The judgment said: "When the claimant’s GP gave her a fit note stating she should work part time, the claimant was told 'no' by her manager. She raised a grievance: this was ignored, and the claimant became frustrated and annoyed.

"During the conciliation process the claimant was frustrated that the respondent was not engaging, and she was prevented from working when she was able.

"The respondent’s attitude and responses added to the stress, fatigue and pressure the claimant suffered. She was afraid and anxious about leaving the office to complete tasks, deliver clients' mail or use the bathroom."

The tribunal heard allegations that Whitlock was unfairly suspended by the charity for alleged wrongdoing, failed to inform her of the investigation and then offered to terminate Whitlock’s employment in January 2018 rather than accept reasonable adjustments.

The charity subsequently failed to properly address Whitlock’s grievance about how the issue of her work arrangements was handled and required Whitlock to take holiday from 15 May until 1 June, then three days of annual leave a week until about 11 June 2018.
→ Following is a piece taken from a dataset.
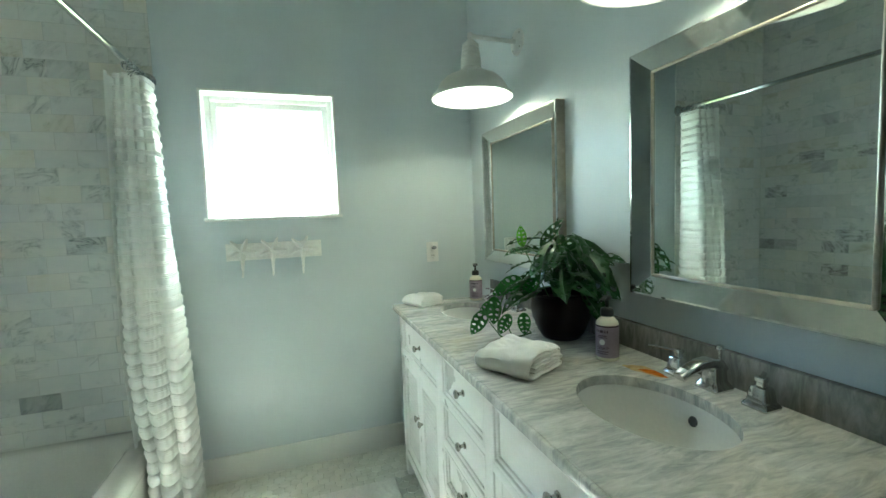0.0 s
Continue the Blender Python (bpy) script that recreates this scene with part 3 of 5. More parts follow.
def faucet(x, y, z):
    f = thing("faucet", x, y, z, "chrome widespread basin tap with two lever handles", "tap", "vanity taps")
    for dy, turn in ((0.103, 22), (-0.112, -62)):
        h = part("handle", loft([[(px, py + dy, hz) for px, py in rounded(s, s, s * 0.12, 3)] for s, hz in ((0.056, 0), (0.056, 0.005), (0.050, 0.010), (0.042, 0.014), (0.036, 0.040), (0.030, 0.046), (0.017, 0.048), (0.016, 0.056), (0.021, 0.058), (0.021, 0.066))]), CHROME, f)
        bm = bmesh.new()
        add_box(bm, (-0.008, -0.005, 0.059), (0.078, 0.005, 0.065), 0.002, 2, Matrix.Translation((0, dy, 0)) @ pose(0, 0, 0, 0, 0, 90 + turn))
        part("lever", bm, CHROME, h)
    part("spout_base", loft([[(px, py, hz) for px, py in rounded(s, s, s * 0.12, 3)] for s, hz in ((0.062, 0), (0.062, 0.006), (0.052, 0.014), (0.042, 0.022), (0.038, 0.056))]), CHROME, f)
    path = [(0.014, 0.044), (0.004, 0.060), (-0.02, 0.067), (-0.050, 0.066), (-0.085, 0.057), (-0.112, 0.044)]
    rings = []
    for i, (px, pz) in enumerate(path):
        w, t = 0.038 - 0.002 * i, 0.030 - 0.0025 * i
        a = math.atan2(path[min(i + 1, 5)][1] - path[max(i - 1, 0)][1], path[min(i + 1, 5)][0] - path[max(i - 1, 0)][0])
        rings.append([(px - math.sin(a) * v * 1.0, u, pz + math.cos(a) * v) for u, v in rounded(w, t, 0.005, 3)])
    part("spout", loft(rings), CHROME, f)
    part("lift_rod", lathe([(0.0001, 0), (0.004, 0), (0.004, 0.03), (0.010, 0.033), (0.008, 0.042), (0.0001, 0.044)], 14, pose(0.018, 0, 0.062)), CHROME, f)


faucet(1.010, 0.645, CT)
faucet(0.997, 1.71, CT)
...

The tribunal judge awarded Whitlock £58,685.74 including slightly more than £30,000 for injury to feelings, including interest, and £16,954.37 in costs.

The Orders of St John Care Trust did not defend itself in court.
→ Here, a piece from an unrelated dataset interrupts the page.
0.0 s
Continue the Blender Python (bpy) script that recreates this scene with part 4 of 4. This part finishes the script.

In the tribunal verdict, the judge said: "I am satisfied that not only was there no reasonable basis for defending the claim against the respondent, but the respondent had no intention of presenting a reasonably competent defence to the claim.

"That conduct in my view is unreasonable."

A statement from the charity said: "The Orders of St John Care Trust takes matters related to our colleagues extremely seriously, especially those related to equality. While we are reviewing our procedures and processes in this matter that led to us not being in attendance, we cannot comment further."